What the task requires »
Without including the pictures, copy out every line below.

Raw data »
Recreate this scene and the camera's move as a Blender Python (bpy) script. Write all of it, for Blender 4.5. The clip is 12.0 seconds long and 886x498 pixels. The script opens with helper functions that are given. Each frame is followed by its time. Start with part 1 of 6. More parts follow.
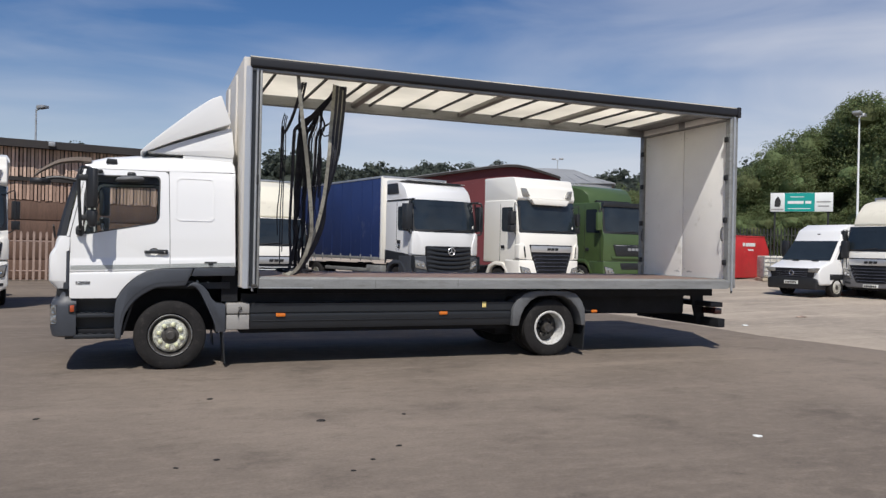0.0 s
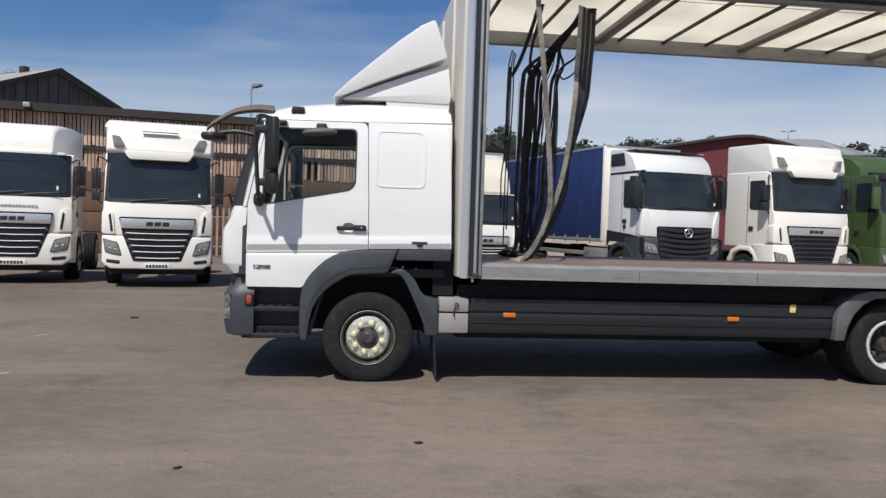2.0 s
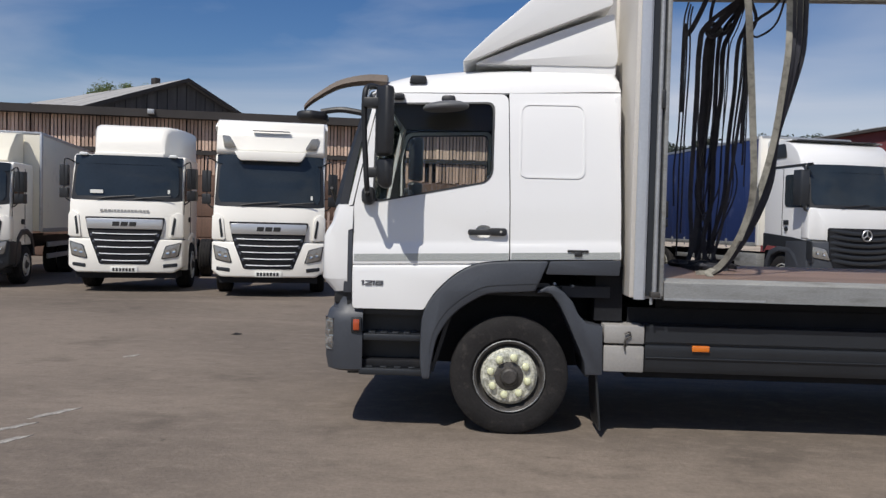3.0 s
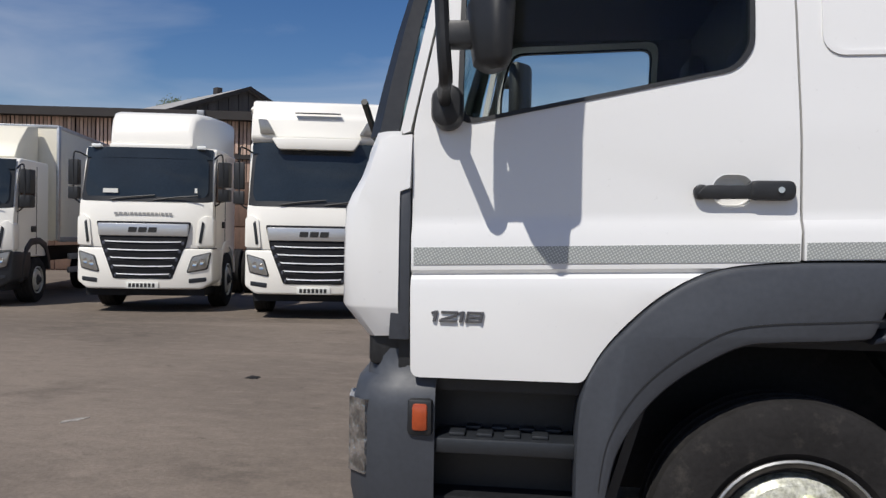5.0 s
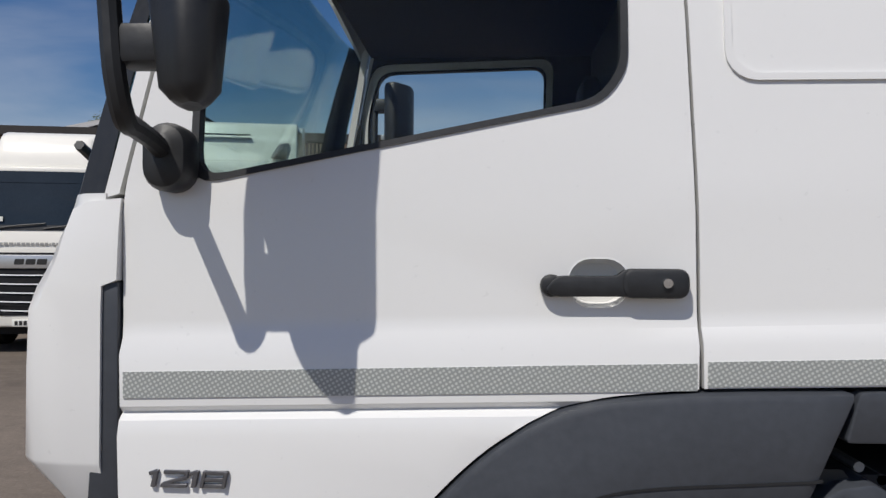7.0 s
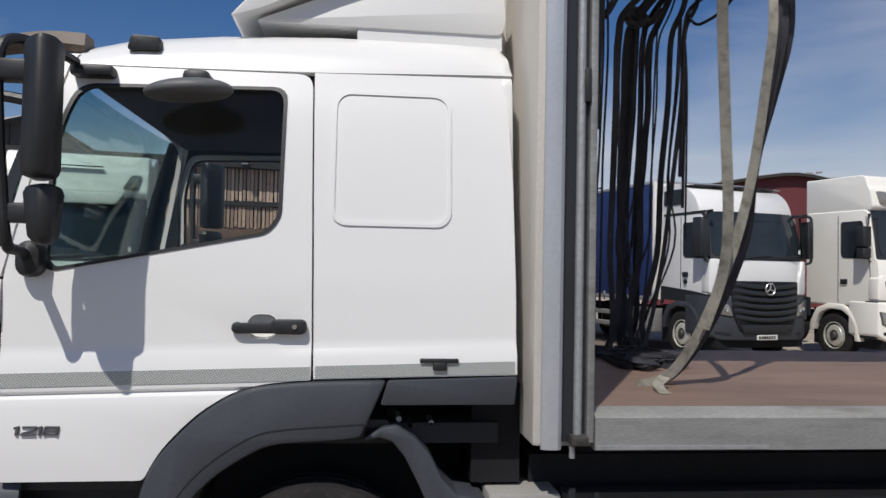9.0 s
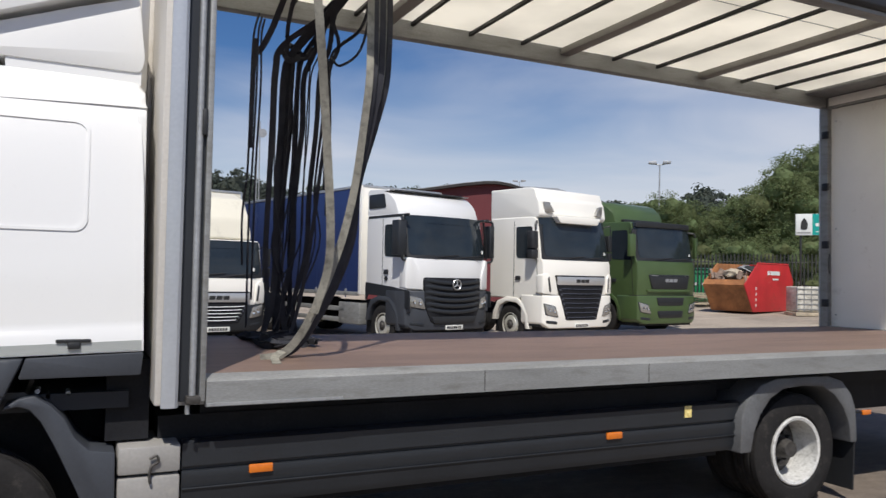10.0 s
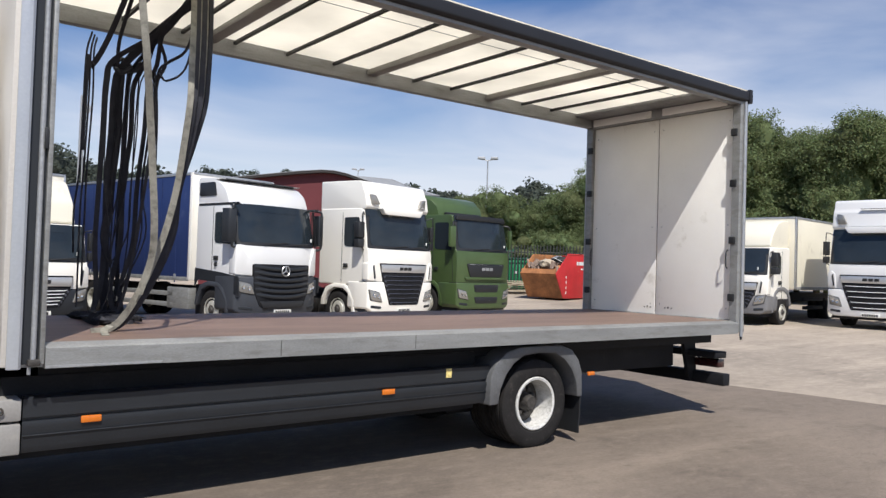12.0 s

Expected answer »
Recreate this scene and the camera's move as a Blender Python (bpy) script. Write all of it, for Blender 4.5. The clip is 12.0 seconds long and 886x498 pixels. The script opens with helper functions that are given. Each frame is followed by its time. Start with part 1 of 6. More parts follow.
0.0 s
2.0 s
3.0 s
5.0 s
7.0 s
9.0 s
10.0 s
12.0 s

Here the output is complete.